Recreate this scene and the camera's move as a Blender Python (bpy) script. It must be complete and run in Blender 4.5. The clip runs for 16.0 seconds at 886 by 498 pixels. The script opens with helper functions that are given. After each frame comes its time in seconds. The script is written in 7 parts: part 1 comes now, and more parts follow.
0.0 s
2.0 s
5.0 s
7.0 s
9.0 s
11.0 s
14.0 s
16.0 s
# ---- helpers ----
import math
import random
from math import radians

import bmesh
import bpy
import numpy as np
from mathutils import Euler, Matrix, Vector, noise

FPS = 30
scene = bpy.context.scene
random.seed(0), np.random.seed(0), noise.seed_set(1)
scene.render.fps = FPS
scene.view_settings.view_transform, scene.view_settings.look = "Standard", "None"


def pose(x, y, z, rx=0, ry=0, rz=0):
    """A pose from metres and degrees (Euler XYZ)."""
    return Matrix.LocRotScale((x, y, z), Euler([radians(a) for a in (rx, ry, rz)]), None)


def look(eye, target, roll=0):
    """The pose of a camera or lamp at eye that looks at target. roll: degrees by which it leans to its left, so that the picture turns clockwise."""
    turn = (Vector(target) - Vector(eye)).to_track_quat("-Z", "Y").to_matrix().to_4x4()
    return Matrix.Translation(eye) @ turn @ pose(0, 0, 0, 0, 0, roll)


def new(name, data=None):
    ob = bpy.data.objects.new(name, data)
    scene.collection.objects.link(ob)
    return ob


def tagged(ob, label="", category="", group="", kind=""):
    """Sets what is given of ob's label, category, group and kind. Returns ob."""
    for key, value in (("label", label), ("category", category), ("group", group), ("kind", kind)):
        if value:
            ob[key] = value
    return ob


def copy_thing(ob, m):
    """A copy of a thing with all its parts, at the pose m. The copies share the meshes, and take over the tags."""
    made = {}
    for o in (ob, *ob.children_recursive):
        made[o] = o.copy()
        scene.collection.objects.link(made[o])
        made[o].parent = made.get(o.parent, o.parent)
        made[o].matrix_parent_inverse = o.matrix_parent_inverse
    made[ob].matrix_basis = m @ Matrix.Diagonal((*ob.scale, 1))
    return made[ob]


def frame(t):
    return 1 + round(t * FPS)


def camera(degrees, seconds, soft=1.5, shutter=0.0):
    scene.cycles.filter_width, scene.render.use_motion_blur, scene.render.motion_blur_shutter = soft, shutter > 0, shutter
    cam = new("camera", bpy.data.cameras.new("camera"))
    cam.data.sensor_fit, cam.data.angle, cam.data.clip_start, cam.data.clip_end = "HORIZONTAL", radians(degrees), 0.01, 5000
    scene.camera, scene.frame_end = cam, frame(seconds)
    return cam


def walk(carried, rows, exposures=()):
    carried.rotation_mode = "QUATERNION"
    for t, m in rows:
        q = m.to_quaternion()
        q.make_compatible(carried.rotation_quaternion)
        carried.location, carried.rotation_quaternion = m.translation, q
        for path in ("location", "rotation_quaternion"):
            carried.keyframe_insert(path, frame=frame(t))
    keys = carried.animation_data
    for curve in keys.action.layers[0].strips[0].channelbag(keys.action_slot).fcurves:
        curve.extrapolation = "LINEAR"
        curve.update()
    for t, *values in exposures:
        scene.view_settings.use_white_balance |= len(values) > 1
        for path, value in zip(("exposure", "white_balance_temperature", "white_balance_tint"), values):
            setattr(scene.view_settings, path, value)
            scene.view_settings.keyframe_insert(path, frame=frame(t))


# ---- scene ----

-------------------------

= Stated task =
Please reproduce the entire listing, exactly as shown.

= Answer to this task =
Recreate this scene and the camera's move as a Blender Python (bpy) script. It must be complete and run in Blender 4.5. The clip runs for 16.0 seconds at 886 by 498 pixels. The script opens with helper functions that are given. After each frame comes its time in seconds. The script is written in 7 parts: part 1 comes now, and more parts follow.
0.0 s
2.0 s
5.0 s
7.0 s
9.0 s
11.0 s
14.0 s
16.0 s
# ---- helpers ----
import math
import random
from math import radians

import bmesh
import bpy
import numpy as np
from mathutils import Euler, Matrix, Vector, noise

FPS = 30
scene = bpy.context.scene
random.seed(0), np.random.seed(0), noise.seed_set(1)
scene.render.fps = FPS
scene.view_settings.view_transform, scene.view_settings.look = "Standard", "None"


def pose(x, y, z, rx=0, ry=0, rz=0):
    """A pose from metres and degrees (Euler XYZ)."""
    return Matrix.LocRotScale((x, y, z), Euler([radians(a) for a in (rx, ry, rz)]), None)


def look(eye, target, roll=0):
    """The pose of a camera or lamp at eye that looks at target. roll: degrees by which it leans to its left, so that the picture turns clockwise."""
    turn = (Vector(target) - Vector(eye)).to_track_quat("-Z", "Y").to_matrix().to_4x4()
    return Matrix.Translation(eye) @ turn @ pose(0, 0, 0, 0, 0, roll)


def new(name, data=None):
    ob = bpy.data.objects.new(name, data)
    scene.collection.objects.link(ob)
    return ob


def tagged(ob, label="", category="", group="", kind=""):
    """Sets what is given of ob's label, category, group and kind. Returns ob."""
    for key, value in (("label", label), ("category", category), ("group", group), ("kind", kind)):
        if value:
            ob[key] = value
    return ob


def copy_thing(ob, m):
    """A copy of a thing with all its parts, at the pose m. The copies share the meshes, and take over the tags."""
    made = {}
    for o in (ob, *ob.children_recursive):
        made[o] = o.copy()
        scene.collection.objects.link(made[o])
        made[o].parent = made.get(o.parent, o.parent)
        made[o].matrix_parent_inverse = o.matrix_parent_inverse
    made[ob].matrix_basis = m @ Matrix.Diagonal((*ob.scale, 1))
    return made[ob]


def frame(t):
    return 1 + round(t * FPS)


def camera(degrees, seconds, soft=1.5, shutter=0.0):
    scene.cycles.filter_width, scene.render.use_motion_blur, scene.render.motion_blur_shutter = soft, shutter > 0, shutter
    cam = new("camera", bpy.data.cameras.new("camera"))
    cam.data.sensor_fit, cam.data.angle, cam.data.clip_start, cam.data.clip_end = "HORIZONTAL", radians(degrees), 0.01, 5000
    scene.camera, scene.frame_end = cam, frame(seconds)
    return cam


def walk(carried, rows, exposures=()):
    carried.rotation_mode = "QUATERNION"
    for t, m in rows:
        q = m.to_quaternion()
        q.make_compatible(carried.rotation_quaternion)
        carried.location, carried.rotation_quaternion = m.translation, q
        for path in ("location", "rotation_quaternion"):
            carried.keyframe_insert(path, frame=frame(t))
    keys = carried.animation_data
    for curve in keys.action.layers[0].strips[0].channelbag(keys.action_slot).fcurves:
        curve.extrapolation = "LINEAR"
        curve.update()
    for t, *values in exposures:
        scene.view_settings.use_white_balance |= len(values) > 1
        for path, value in zip(("exposure", "white_balance_temperature", "white_balance_tint"), values):
            setattr(scene.view_settings, path, value)
            scene.view_settings.keyframe_insert(path, frame=frame(t))


# ---- scene ----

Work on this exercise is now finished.